Yield: about 2 dozen cookies

My thoughts:

At the risk of becoming known as the Queen of Hamantaschen (although, on second thought, that is not too bad) here is another hamantaschen recipe. We’re going to dinner tonight at our friends’ house and offered to bring dessert. It was suggested that I made hamantaschen since this weekend is Purim and supposedly, I am now a hamantaschen expert. One of our friends is vegan, so I went to work looking for an existing vegan hamantaschen recipe and couldn’t really find many. There were a few, but most called for margarine or soy milk, which we don’t use, so I came up with this one so I didn’t have to buy any special ingredients. The resulting cookie turned out better than I expected, considering that while I make a fair amount of vegan foods, I very rarely have made vegan cookies and was making it up as I went along. They turned out very tasty and the cookie part was almost buttery tasting. The dough supported the jam filling very well and was pretty easy to work with. I don’t think anyone would guess they were vegan unless you told them (if you are worried about that sort of thing) they are that close to nonvegan versions I’ve had. They were actually a little easier to make than regular hamantaschen because you skip the rolling the dough/cutting step and just shape them with your hands. I intentionally left out any sort of leavening agent (i.e. baking soda or baking powder) because I didn’t want them puff up too much and cause the jam to spill out but don’t worry, it is not a dense or hard cookie. In the interest of full disclosure, some cookies did came out sort of misshapen, but I think that says more about my pinching skills and lack of patience than the dough, which held its shape remarkably well and did not spread.

14 Comments

  1. these seem so easy! they must be worth a try!
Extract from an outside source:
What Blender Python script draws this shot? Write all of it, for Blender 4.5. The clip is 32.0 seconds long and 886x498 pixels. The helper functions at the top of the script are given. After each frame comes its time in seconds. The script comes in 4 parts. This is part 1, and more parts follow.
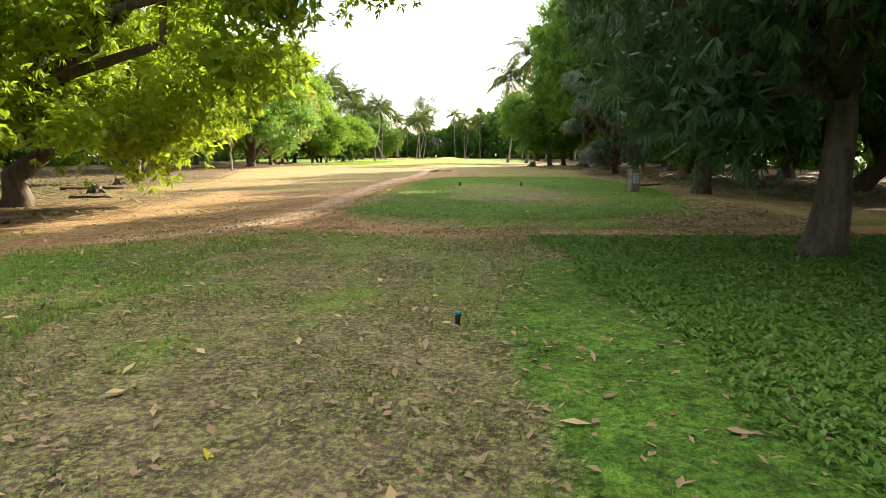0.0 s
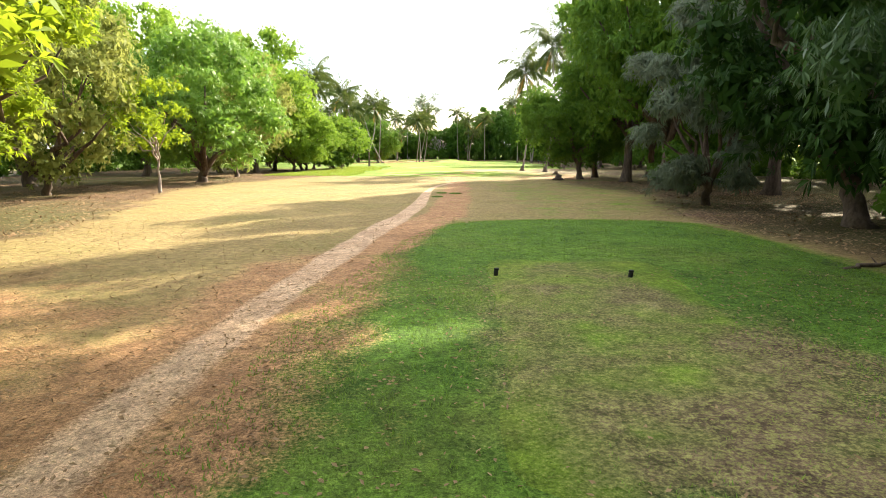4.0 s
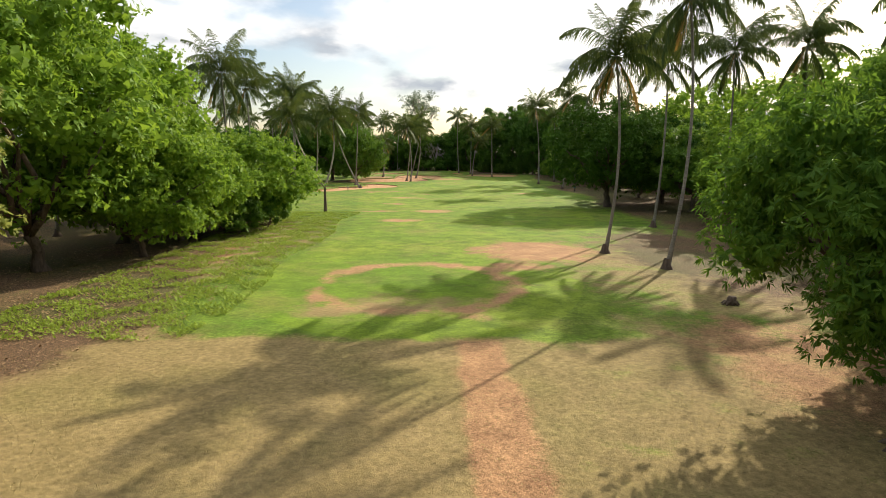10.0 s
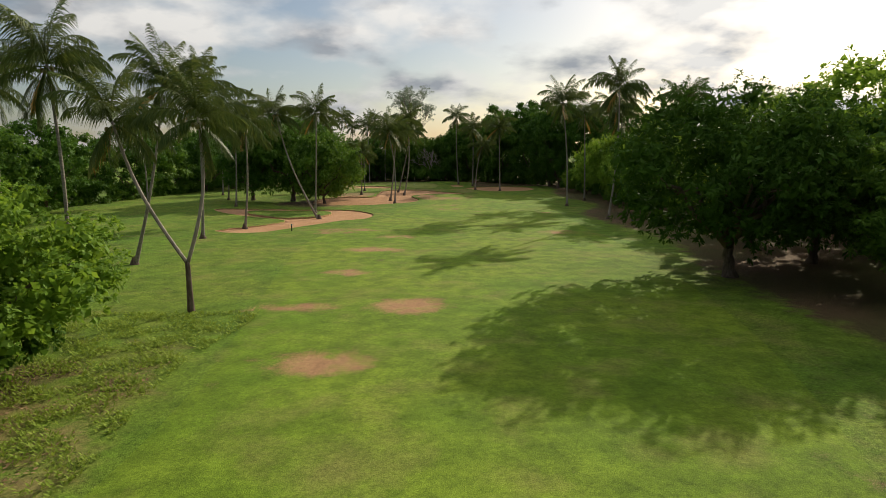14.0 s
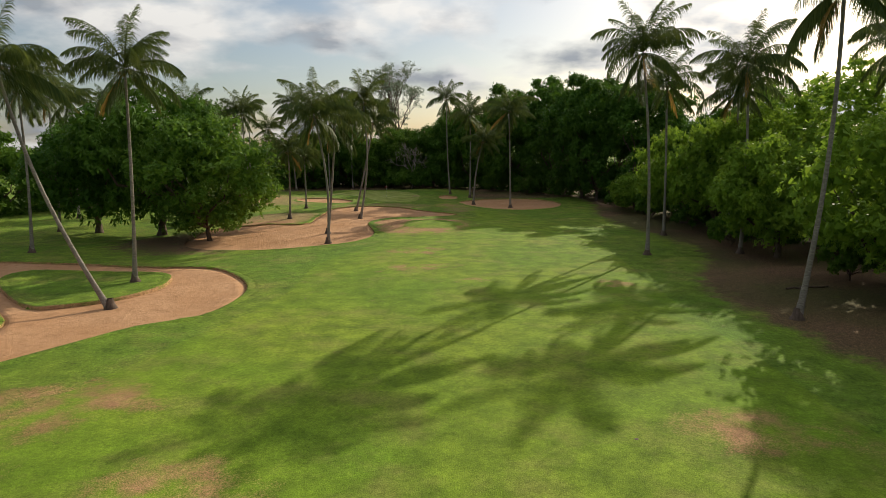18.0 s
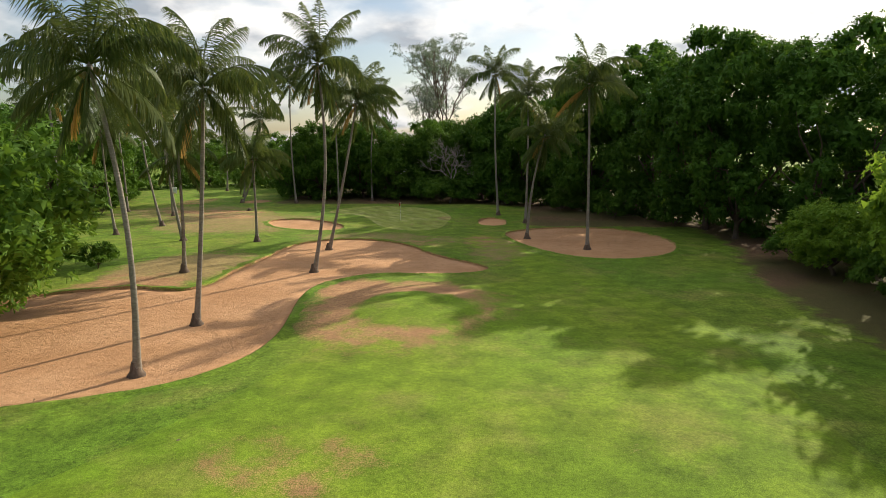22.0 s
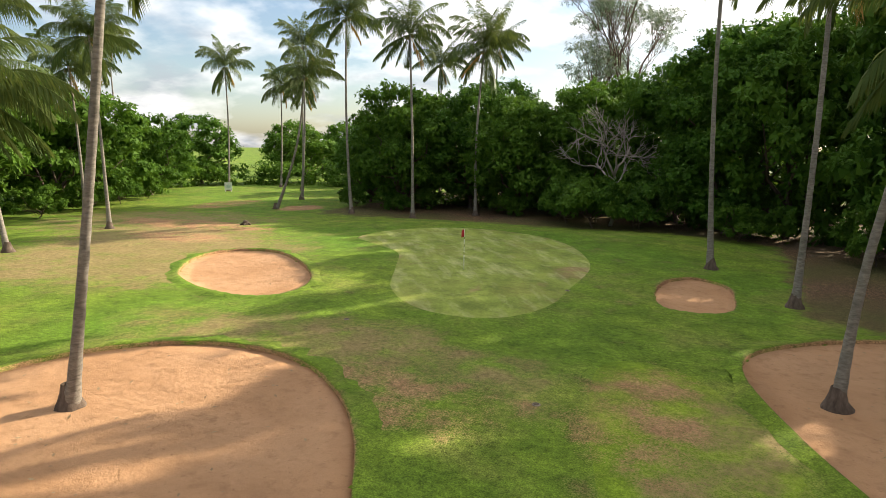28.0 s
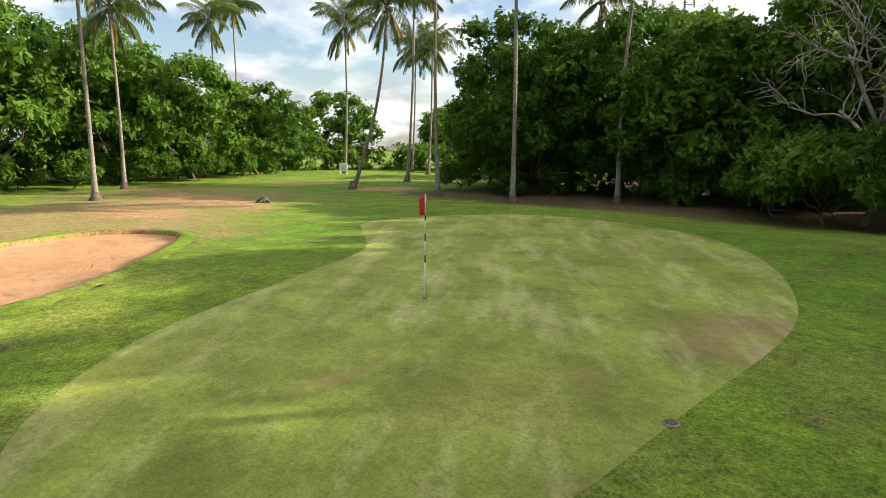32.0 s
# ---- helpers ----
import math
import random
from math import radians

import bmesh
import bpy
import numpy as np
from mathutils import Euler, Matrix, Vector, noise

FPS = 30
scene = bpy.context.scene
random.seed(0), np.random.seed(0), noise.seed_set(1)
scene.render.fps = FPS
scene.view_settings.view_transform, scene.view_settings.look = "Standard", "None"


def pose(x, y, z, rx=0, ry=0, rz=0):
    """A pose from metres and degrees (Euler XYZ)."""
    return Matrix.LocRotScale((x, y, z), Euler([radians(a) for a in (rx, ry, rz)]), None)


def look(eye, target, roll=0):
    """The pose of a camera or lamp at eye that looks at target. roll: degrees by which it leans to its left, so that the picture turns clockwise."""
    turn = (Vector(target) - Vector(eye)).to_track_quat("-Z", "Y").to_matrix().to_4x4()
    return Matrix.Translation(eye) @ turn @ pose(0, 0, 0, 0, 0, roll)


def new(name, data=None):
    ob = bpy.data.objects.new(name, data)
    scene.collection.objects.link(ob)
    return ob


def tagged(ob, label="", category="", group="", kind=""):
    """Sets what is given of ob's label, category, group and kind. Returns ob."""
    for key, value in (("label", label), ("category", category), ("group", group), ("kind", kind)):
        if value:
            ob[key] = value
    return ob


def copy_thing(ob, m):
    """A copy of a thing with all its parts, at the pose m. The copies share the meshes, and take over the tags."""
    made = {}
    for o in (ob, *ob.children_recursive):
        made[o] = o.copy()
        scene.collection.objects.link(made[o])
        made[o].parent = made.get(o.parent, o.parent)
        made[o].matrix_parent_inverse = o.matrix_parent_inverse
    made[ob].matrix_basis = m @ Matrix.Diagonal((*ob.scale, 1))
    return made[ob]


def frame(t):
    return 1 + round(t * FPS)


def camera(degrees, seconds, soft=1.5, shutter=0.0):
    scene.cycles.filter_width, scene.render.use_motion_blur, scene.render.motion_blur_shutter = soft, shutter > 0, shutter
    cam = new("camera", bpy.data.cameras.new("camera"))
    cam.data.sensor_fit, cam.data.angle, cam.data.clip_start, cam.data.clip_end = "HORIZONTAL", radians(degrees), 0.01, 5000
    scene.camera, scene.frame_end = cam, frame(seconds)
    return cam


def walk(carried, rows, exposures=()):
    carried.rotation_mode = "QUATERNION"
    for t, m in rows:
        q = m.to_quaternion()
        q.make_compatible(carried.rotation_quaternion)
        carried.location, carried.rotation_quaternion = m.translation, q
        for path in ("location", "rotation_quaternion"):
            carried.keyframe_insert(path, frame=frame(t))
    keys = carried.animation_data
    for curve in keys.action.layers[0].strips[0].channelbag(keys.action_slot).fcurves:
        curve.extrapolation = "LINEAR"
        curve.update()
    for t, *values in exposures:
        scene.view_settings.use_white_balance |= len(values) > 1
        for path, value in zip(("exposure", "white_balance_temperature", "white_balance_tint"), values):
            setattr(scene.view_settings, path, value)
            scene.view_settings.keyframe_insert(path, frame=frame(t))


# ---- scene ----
EXPOSURES = [(0.0, 2.05), (3.5, 2.12), (6.0, 1.3), (8.0, 1.0), (10.0, 0.7), (12.0, 0.26), (15.0, -0.12), (18.0, 0.02), (20.0, 0.26), (22.0, 0.48), (25.0, 0.82), (28.0, 1.06), (30.0, 1.16), (32.0, 1.17)]
cam = camera(71.5, 32.0, 0.85)
PATH = [
    (0, (0.74, 3.32, 1.54), (0.733, 5.296, 1.239), -0.10),
    (0.5, (0.72, 4.56, 1.59), (0.713, 6.538, 1.287), -0.06),
    (1, (0.67, 5.91, 1.62), (0.656, 7.889, 1.318), -0.06),
    (1.5, (0.61, 7.38, 1.65), (0.603, 9.356, 1.345), -0.08),
    (2, (0.52, 8.92, 1.68), (0.512, 10.897, 1.373), -0.10),
    (2.5, (0.45, 10.68, 1.73), (0.443, 12.660, 1.428), -0.13),
    (3, (0.35, 12.37, 1.81), (0.345, 14.346, 1.506), -0.14),
    (3.5, (0.44, 14.52, 2.17), (0.429, 16.497, 1.867), -0.10),
    (5.5, (0.05, 28.01, 3.98), (0.048, 29.982, 3.669), 0.20),
    (6, (0.01, 31.03, 4.48), (0.014, 33.004, 4.173), 0.30),
    (6.5, (-0.04, 34.30, 4.97), (-0.038, 36.278, 4.654), 0.39),
    (7, (-0.09, 37.80, 5.33), (-0.093, 39.774, 5.013), 0.43),
    (7.5, (-0.24, 41.53, 5.70), (-0.243, 43.509, 5.390), 0.42),
    (8, (-0.39, 45.46, 6.05), (-0.386, 47.435, 5.740), 0.38),
    (8.5, (-0.29, 49.57, 6.26), (-0.286, 51.546, 5.953), 0.33),
    (9, (-0.39, 53.69, 6.61), (-0.389, 55.665, 6.302), 0.29),
    (9.5, (-0.43, 57.32, 6.91), (-0.424, 59.299, 6.598), 0.25),
    (10, (-0.41, 60.55, 7.19), (-0.405, 62.525, 6.876), 0.21),
    (10.5, (-0.38, 63.89, 7.44), (-0.380, 65.863, 7.124), 0.15),
    (11, (-0.33, 67.81, 7.77), (-0.332, 69.780, 7.454), 0.04),
    (11.5, (-0.26, 72.20, 8.00), (-0.257, 74.177, 7.687), -0.08),
    (12, (-0.17, 76.73, 8.28), (-0.168, 78.704, 7.970), -0.14),
    (12.5, (0.08, 81.38, 8.45), (0.076, 83.354, 8.135), -0.19),
    (13, (0.20, 86.20, 8.59), (0.205, 88.174, 8.285), -0.26),
    (13.5, (0.37, 91.20, 8.90), (0.374, 93.174, 8.585), -0.38),
    (14, (0.60, 96.49, 9.17), (0.603, 98.466, 8.854), -0.51),
    (14.5, (0.78, 101.86, 9.23), (0.783, 103.839, 8.917), -0.60),
    (16.5, (2.74, 124.53, 9.61), (2.722, 126.499, 9.274), -0.80),
    (17, (3.13, 130.89, 9.67), (3.105, 132.858, 9.335), -0.83),
    (17.5, (3.45, 137.48, 9.60), (3.437, 139.449, 9.264), -0.79),
    (18, (3.73, 144.38, 9.45), (3.728, 146.354, 9.116), -0.74),
    (18.5, (4.46, 150.68, 9.47), (4.448, 152.650, 9.141), -0.72),
    (19, (5.23, 156.14, 9.35), (5.206, 158.114, 9.017), -0.72),
    (19.5, (6.00, 161.36, 9.36), (5.965, 163.336, 9.028), -0.71),
    (20, (6.60, 166.11, 9.36), (6.544, 168.078, 9.021), -0.70),
    (20.5, (7.18, 170.51, 9.34), (7.086, 172.482, 9.006), -0.62),
    (21, (7.52, 174.60, 9.52), (7.387, 176.571, 9.173), -0.49),
    (21.5, (7.80, 178.32, 9.45), (7.617, 180.287, 9.105), -0.39),
    (22, (7.96, 181.82, 9.39), (7.711, 183.776, 9.051), -0.36),
    (22.5, (8.08, 184.93, 9.25), (7.765, 186.870, 8.909), -0.38),
    (23, (8.34, 187.92, 9.15), (7.983, 189.857, 8.806), -0.39),
    (23.5, (8.83, 190.97, 9.10), (8.433, 192.906, 8.759), -0.36),
    (24, (9.31, 194.00, 8.94), (8.872, 195.919, 8.608), -0.28),
    (24.5, (9.62, 197.38, 8.65), (9.113, 199.288, 8.316), -0.14),
    (25, (9.53, 201.43, 8.37), (8.985, 203.329, 8.050), 0.04),
    (25.5, (9.29, 205.79, 8.25), (8.696, 207.673, 7.926), 0.20),
    (27.5, (6.72, 221.34, 6.99), (5.929, 223.146, 6.664), 0.40),
    (28, (5.60, 225.15, 6.56), (4.776, 226.942, 6.235), 0.49),
    (28.5, (4.39, 229.21, 6.09), (3.540, 230.986, 5.766), 0.56),
    (29, (3.24, 233.31, 5.64), (2.346, 235.075, 5.325), 0.59),
    (29.5, (2.20, 236.98, 5.31), (1.258, 238.717, 4.994), 0.61),
    (30, (1.64, 239.44, 4.83), (0.606, 241.131, 4.513), 0.62),
    (30.5, (1.51, 241.07, 4.26), (0.397, 242.708, 3.949), 0.64),
    (31, (1.54, 242.33, 3.91), (0.341, 243.901, 3.594), 0.62),
    (31.5, (1.79, 243.67, 3.68), (0.505, 245.167, 3.357), 0.61),
    (32, (2.17, 245.13, 3.40), (0.805, 246.557, 3.078), 0.60),
]
walk(cam, [(t, look(eye, target, roll)) for t, eye, target, roll in PATH], EXPOSURES)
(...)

  2. They look so GOOD! Next Cookie Swap we have at work, I think I’ll make that.

  3. Yum!! For two weeks now I hear my daughter randomly say, “Hamen… BOOOOO!!!” She goes to pre-school at the temple. It’s hilariuos. She made some of these the other day too that were good!

  4. I discovered your blog through flickr and I’m glad I did! These hamantaschen look beautiful. I’ve never seen a vegan recipe and will have to try this!

  5. One big eye looking at me 🙂 and it’s good to eat!

  6. They do look pretty damn tasty, but it’s the thought of them being filled with kiwi jam that has me a-swooning!

  7. It’s good to be the queen :)..especially of these wonderful looking cookies.

  8. Susan from Food Blogga

    These would be lovely with a cup of tea in the afternoon.

  9. what an interesting name! i’ve yet to taste kiwi jam but i’m surely intrigued!

  10. I got coffee this morning from Spoons (on Cross St., Federal Hill) and saw that they had raspberry hamantaschen. They looked yummy, but I didn’t try one b/c I didn’t seem them until after I ordered and paid 🙁 Had it not been for your posts, I would have had no idea what it was.

  11. just tried these because the dough i made from another recipe didn’t stick enough, and i still had leftover poppy filling. these were way too sweet for me — i think vegan recipes usually add more sugar to compensate for the lack of butter and eggs. i should have realized that 1C sugar was too much for 2 cups flour, especially since there is a sweet filling, too. also, it was a little too wet and the first batch spread out like cookies as it was baking! i added more flour to the second batch and they look great. still sweet, but beautiful!

    thanks for the recipe.

  12. I am glad you liked them CeliaVeg, I didn’t find them too sweet, but then the fillings I used were not sweet so that balanced it out. I generally don’t use a very sweet filling so it is okay if the cookie is on the sweet side.

  13. Am I the only one who gets turned on by that picture? 😉

  14. Yours was one of very few recipes that came up when looking for "vegan hamantaschen," so thanks! I plan on making these this weekend for Purim. I haven't made them since I was a little kid and they were certainly not vegan!